Mais, mieux encore que l’assassin sorti de l’imagination d’un romancier, le succès et la fortune récompensent aussi la véritable fripouille lorsqu’elle prend la plume, en sortant de prison. Au dix-neuvième siècle déjà, Vidocq (condamné au bagne avant de devenir le patron de la Sûreté française) s’est rempli les poches en publiant ses mémoires (que plusieurs romanciers ont pillées sans vergogne : Balzac pour son personnage de Vautrin, Hugo pour tracer les traits de Javert, Gaston Leroux pour créer Chéri-Bibi).

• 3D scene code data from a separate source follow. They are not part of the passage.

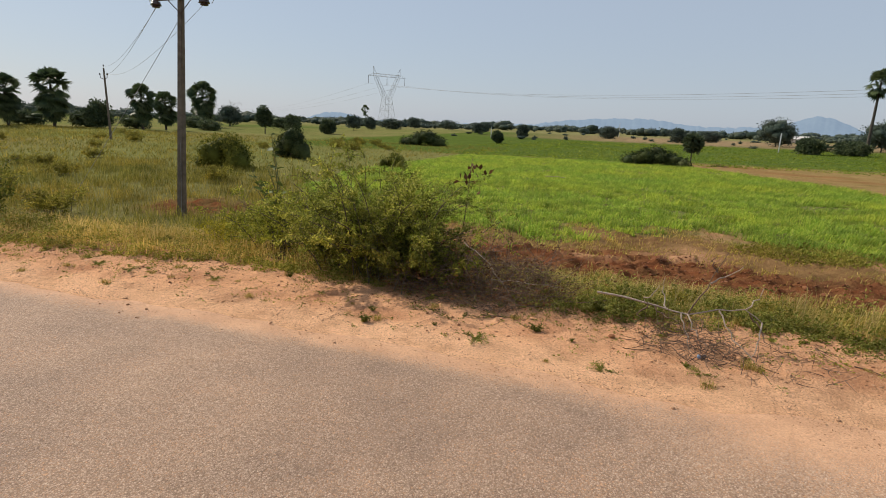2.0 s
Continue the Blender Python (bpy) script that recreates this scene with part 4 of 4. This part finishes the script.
def utility_pole(x, y, z, h, top_arm, label, lean=0.0):
    root = thing("utility_pole", x, y, z, label, "utility pole", "poles of the country line")
    bm = bmesh.new()
    bmesh.ops.create_cube(bm, size=1, matrix=Matrix.Translation((0, 0, h / 2 - 0.2)) @ Matrix.Diagonal((1, 1, h + 0.4, 1)))
    for v in bm.verts:
        k = 0.13 if v.co.z < h / 2 else 0.085
        v.co.x, v.co.y = (v.co.x * 2 * k + (lean if v.co.z > h / 2 else 0)), v.co.y * 2 * k * 0.8
    bmesh.ops.bevel(bm, geom=[e for e in bm.edges], offset=0.018, segments=2, affect="EDGES")
    part("post", bm_mesh("post", bm, M["concrete"]), root, "weathered prestressed concrete post")
    la = lean
    if top_arm == "flat":
        bm = bmesh.new()
        bmesh.ops.create_cube(bm, size=1, matrix=Matrix.Translation((la, -0.12, h - 0.55)) @ pose(0, 0, 0, 0, 0, 0) @ Matrix.Diagonal((2.3, 0.07, 0.1, 1)))
        bmesh.ops.bevel(bm, geom=bm.edges[:], offset=0.01, segments=1, affect="EDGES")
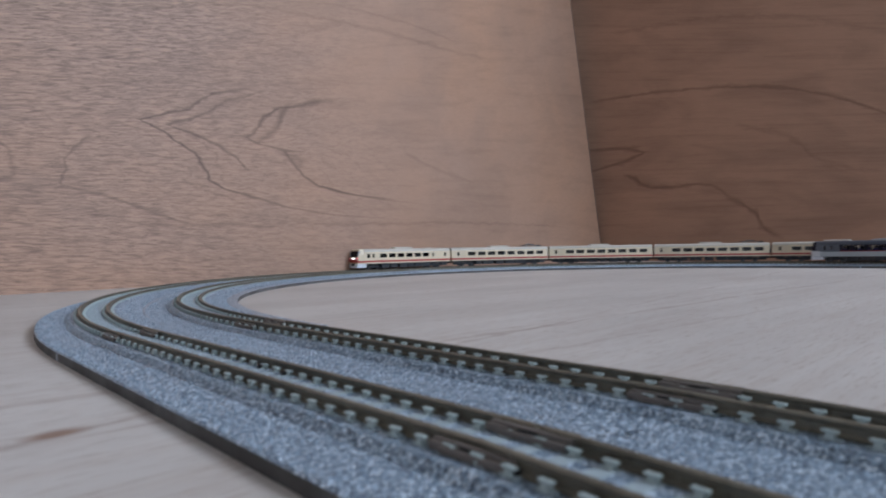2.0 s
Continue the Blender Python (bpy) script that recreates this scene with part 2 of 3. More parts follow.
M_WALL = plywood("reddish_plywood", (0.425, 0.250, 0.162), (0.378, 0.245, 0.180), (0.15, 0.09, 0.065),
                 [("up", ARCH_WIDE, 0.024, 1.0, 0.85), ("echo", 0.037, 0.0, 1.2, 0.24), ("up", ARCH_INNER, 0.022, 1.0, 0.7), ("up", ARCH_KNOT, 0.020, 1.3, 0.95),
                  ("up", ((0.138, -0.745), (0.15, -0.73), (0.1604, -0.718), (0.177, -0.7096), (0.19, -0.697)), 0.010, 2.6, 0.75), ("up", ARCH_FIRST, 0.018, 1.0, 0.6),
                  ("up", ((0.075, -0.99), (0.09, -0.955), (0.11, -0.96), (0.125, -0.985)), 0.02, 1.2, 0.5), ("up", ((0.118, -0.695), (0.127, -0.69), (0.134, -0.708)), 0.004, 2.2, 0.5),
                  ("along", ((-0.75, 0.285), (-0.55, 0.31), (-0.42, 0.318), (-0.3, 0.33)), 0.01, 1.6, 0.28), ("along", ((-0.7, 0.3), (-0.5, 0.335), (-0.38, 0.335)), 0.01, 1.2, 0.22),
                  ("along", ((-0.53, 0.155), (-0.45, 0.135), (-0.38, 0.125)), 0.006, 1.6, 0.25), ("along", ((-0.9, 0.052), (-0.6, 0.06), (-0.3, 0.066), (-0.1, 0.06)), 0.012, 1.2, 0.3)], (-1.0, 1.9, 0.05), (0.95, 0.09))
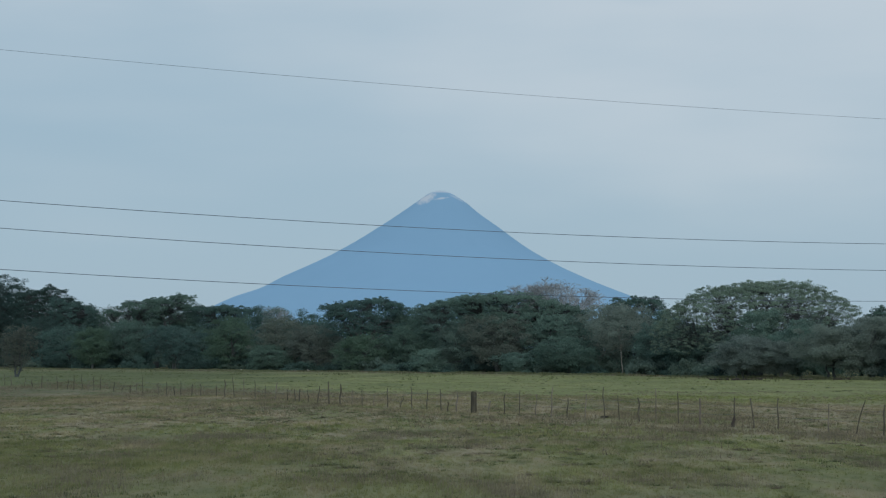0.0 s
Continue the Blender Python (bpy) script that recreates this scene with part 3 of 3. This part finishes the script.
umbrella_tree(-14.3, 336.7, 13.8, 17.6, 16, 'dark', depth=0.5, n=170, boughs=[(-7.9, 12.7, 2.8), (-5.2, 13.0, 4.1), (-2.4, 13.5, 5.4), (1.7, 14.0, 5.1), (4.8, 13.1, 4.3), (6.6, 12.2, 3.2), (-4.5, 11.4, 6.4), (5.6, 10.8, 5.4)])
umbrella_tree(2.1, 318.5, 13.2, 15.4, 17, 'dull', depth=0.65, n=170, boughs=[(-6.0, 11.9, 4.5), (-3.3, 12.5, 5.1), (-0.6, 13.2, 5.1), (-4.5, 10.8, 6.1), (4.0, 13.0, 6.0)])
umbrella_tree(13.6, 304.2, 13.8, 22.8, 77, 'dull', depth=0.65, n=240, boughs=[(-10.9, 12.9, 4.3), (-8.1, 13.4, 5.8), (-4.1, 13.8, 6.2), (0.0, 13.6, 5.8), (3.8, 12.7, 4.8), (7.1, 11.7, 4.8), (9.6, 10.7, 3.9)])
umbrella_tree(31.4, 286.0, 12.3, 8.9, 18, 'dark', depth=0.5, n=110, boughs=[(-3.0, 12.2, 2.7), (-0.3, 12.4, 3.6), (2.6, 12.3, 3.1)])
rain_tree(44.9, 255.9, 14.0, 30.8, 19)
umbrella_tree(58.0, 231.0, 9.6, 8.1, 20, 'mid', depth=0.6, dome=0.4)
umbrella_tree(63.8, 221.7, 10.6, 12.0, 21, 'mid', depth=0.6, dome=0.3)
bare_tree(18.3, 308.5, 15.7, 15.8, 22, deep=6)
bare_tree(-37.2, 391.3, 13.7, 8.7, 23, deep=5)
bare_tree(-81.7, 436.8, 15.1, 12.5, 24, deep=4)
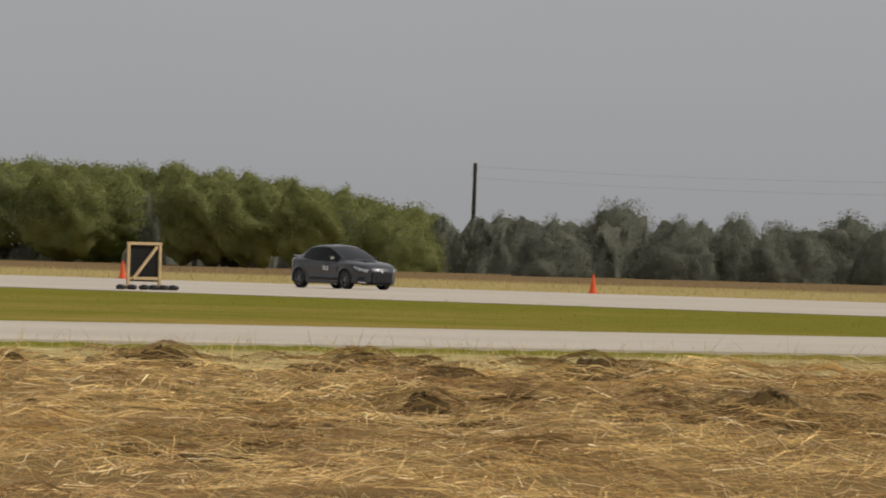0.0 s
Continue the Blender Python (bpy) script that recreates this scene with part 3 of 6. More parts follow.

Plus près de nous, Albertine Sarazin ou Henri Charrière, dit Papillon, ont fait fortune avec leurs souvenirs de taulard. Sans oublier Caryl Chessman, dont la publication triomphale de trois (beaux) livres écrits dans le couloir de la mort a retardé, mais de quelques années seulement, l’exécution de la peine de mort à laquelle il a été condamné dans un procès contesté.

Beaucoup d’autres bagnards avant eux avaient fait recette : Marco Polo, Casanova, Cervantès. Auxquels on peut ajouter ceux qui ont raconté leur monstrueuse captivité, survivants miraculeux de la machine destructrice de Staline (comme Soljenitsyne ou Evguénia Guinzbourg), des nazis (comme Primo Levi ou Jorge Semprun) ou échappés de la relégation par d’autres dictateurs (comme Carlo Levi, auteur de ce merveilleux « Le Christ s’est arrêté à Eboli »).

Une nouvelle victime de la répression policière vient rejoindre cette cohorte prestigieuse, Nicolas Sarkozy, dont « l’œuvre » a grimpé en-tête du hit-parade en France dès sa sortie de presse. Grâce à une nouvelle mise en examen, la justice française lui a donné un sérieux coup de main juste au moment où il risquait de connaître un certain essoufflement, comme beaucoup de livres dont on connaît l’intrigue, où on n’explique pas qui a tué qui et dont l’épilogue est un bête un happy end.

L’écrivain le plus lu de la semaine ne participera pas à la Foire du Livre de Bruxelles. Ouf ! Il laissera toute la place à une kyrielle d’autres auteurs, bien plus intéressants, y compris des écrivains de polars, des vrais. On y rencontrera aussi le magnifique Richard Ford, l’un des plus merveilleux auteurs américains actuels, dont l’œuvre est à la fois profonde et poignante.